El olvido como mentira
Las
“verdades históricas”, como bien se sabe, postulan como único antídoto
del dolor al olvido. Pero el olvido de los crímenes es más bien una
forma perversa de la mentira. El anti-monumento
contesta a esa mentira con el dolor de su paloma de la paz acribillada
por la crueldad de un gobierno que nadie está seguro de que se haya ido
totalmente. Es entendible: cuando la sangre no ha dejado de manar, el
dolor es la única forma de verdad posible.
Como una denuncia de ese malestar, el anti-monumento
sube en un remolino sediento desde el vientre atormentado de nuestra
memoria. Tiene vocación de alarido; grita con claridad: fue el ejército,
fue el Estado.
Esa
memoria no se queda anclada al dolor de nuestro pasado; sino que
interrumpe nuestro presente y condiciona nuestro futuro. Mientras no
seamos capaces de señalar, en el presente, con todos los dedos, con
todos los puños y con todas las palabras a los culpables de la masacre
de 1968, no podremos conseguir justicia para Aguas Blancas, la Guerra
sucia, Tlatlaya o Ayotzinapa. Si no somos capaces de exigir el castigo a
la represión de 1968, el tiempo de la impunidad seguirá triunfando.

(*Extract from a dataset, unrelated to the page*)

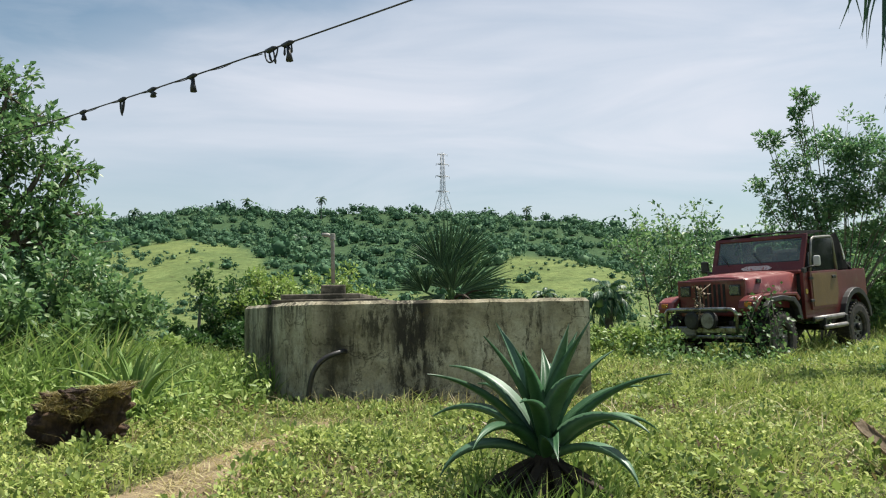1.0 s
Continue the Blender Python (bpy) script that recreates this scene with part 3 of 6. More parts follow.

Sin memoria no hay justicia
El
26 de septiembre de 2014, 43 estudiantes de la escuela rural Isidro
Burgos de Ayotzinapa fueron desaparecidos, después de ser detenidos por
agentes de la policía de Iguala y, presuntamente, entregados al crimen
organizado. Esa misma noche tres estudiantes más fueron asesinados por
la policía en enfrentamientos previos a esa desaparición. La noche de
Ayotzinapa es, sobre todo, una noche de oscuridad que una investigación
dirigida por el gobierno de Enrique Peña Nieto intentó clausurar. Según
esa investigación, los estudiantes desaparecidos fueron asesinados e
incinerados por integrantes del grupo criminal Guerreros Unidos en un
basurero cercano de Cocula. El ex-procurador Jesús Murillo Karam defendió, con un gesto definitivo, esa “verdad histórica” en cadena nacional el 27 de enero de 2015.
No
es casualidad. El 26 de septiembre de 2014, los estudiantes de
Ayotzinapa fueron desaparecidos en medio de las acciones para asistir a
la marcha del dos de octubre que conmemora cada año la represión del
movimiento estudiantil de 1968. Después de más de 45 años, el tiempo de
la impunidad con su enorme e insaciable boca alcanzaría a Ayotzinapa.
Nadie lo ha detenido: el tiempo de la impunidad sigue corriendo detrás
de todos. El anti-monumento nos recuerda: para vencerlo no necesitamos perdón ni olvido; sino memoria y justicia.